__Problem to solve__.
In the entries, find all lines that hold the word "scene" and copy them.

** begin Data for processing **

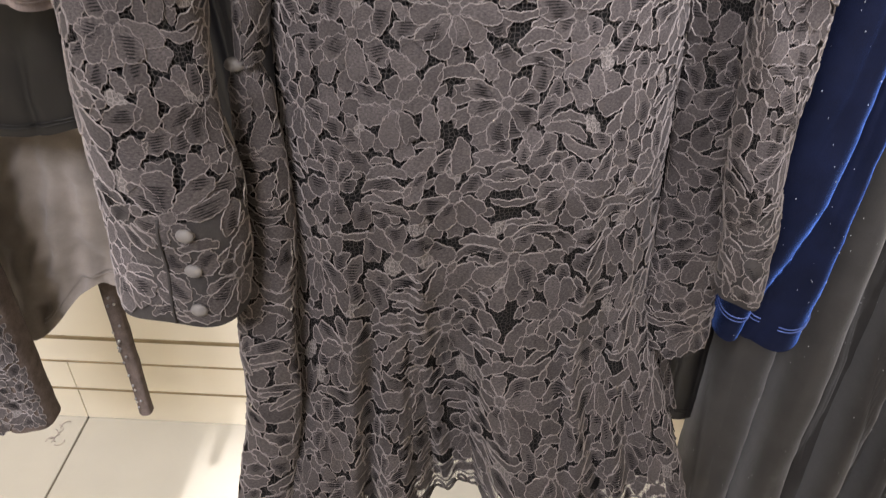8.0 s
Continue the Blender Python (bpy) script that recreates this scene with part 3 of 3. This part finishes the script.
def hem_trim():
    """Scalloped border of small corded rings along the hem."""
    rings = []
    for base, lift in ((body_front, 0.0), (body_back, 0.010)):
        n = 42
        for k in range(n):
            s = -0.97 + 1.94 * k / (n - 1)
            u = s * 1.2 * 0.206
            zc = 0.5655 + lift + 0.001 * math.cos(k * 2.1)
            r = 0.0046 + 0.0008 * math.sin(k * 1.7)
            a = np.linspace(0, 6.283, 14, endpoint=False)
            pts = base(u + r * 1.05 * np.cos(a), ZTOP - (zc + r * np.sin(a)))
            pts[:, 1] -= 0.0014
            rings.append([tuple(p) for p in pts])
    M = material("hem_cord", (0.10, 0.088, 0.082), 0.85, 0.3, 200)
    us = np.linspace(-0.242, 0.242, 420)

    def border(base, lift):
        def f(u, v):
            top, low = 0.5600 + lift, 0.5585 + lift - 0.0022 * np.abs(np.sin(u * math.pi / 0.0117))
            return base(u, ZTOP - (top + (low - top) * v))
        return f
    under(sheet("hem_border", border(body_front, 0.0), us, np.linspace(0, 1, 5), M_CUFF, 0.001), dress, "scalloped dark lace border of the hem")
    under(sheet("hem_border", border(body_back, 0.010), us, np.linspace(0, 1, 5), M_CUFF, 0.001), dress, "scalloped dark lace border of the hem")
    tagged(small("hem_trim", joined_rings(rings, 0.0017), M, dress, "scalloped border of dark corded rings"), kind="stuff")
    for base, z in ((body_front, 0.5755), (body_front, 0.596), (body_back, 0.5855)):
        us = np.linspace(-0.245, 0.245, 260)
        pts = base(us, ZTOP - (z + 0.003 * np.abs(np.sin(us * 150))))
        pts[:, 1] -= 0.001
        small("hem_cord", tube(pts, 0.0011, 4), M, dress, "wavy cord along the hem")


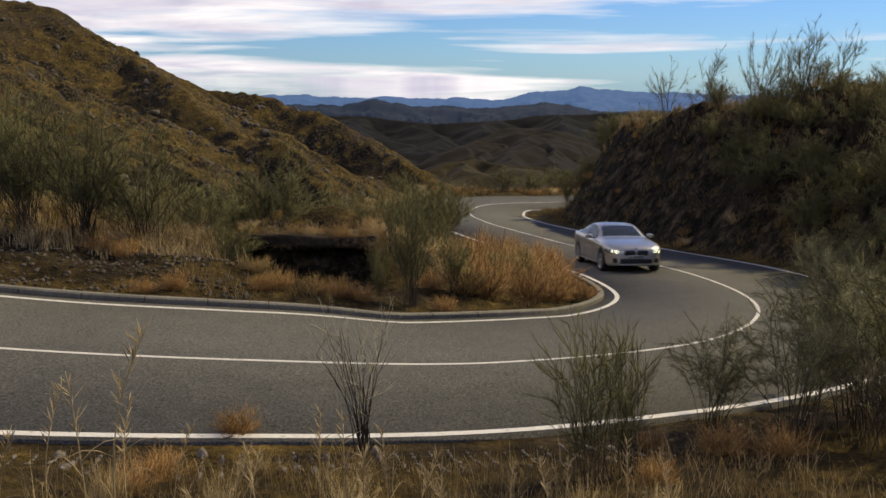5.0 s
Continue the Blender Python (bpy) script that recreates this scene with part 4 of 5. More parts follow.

** end Data for processing **

__Final result__.
Continue the Blender Python (bpy) script that recreates this scene with part 3 of 3. This part finishes the script.
Continue the Blender Python (bpy) script that recreates this scene with part 4 of 5. More parts follow.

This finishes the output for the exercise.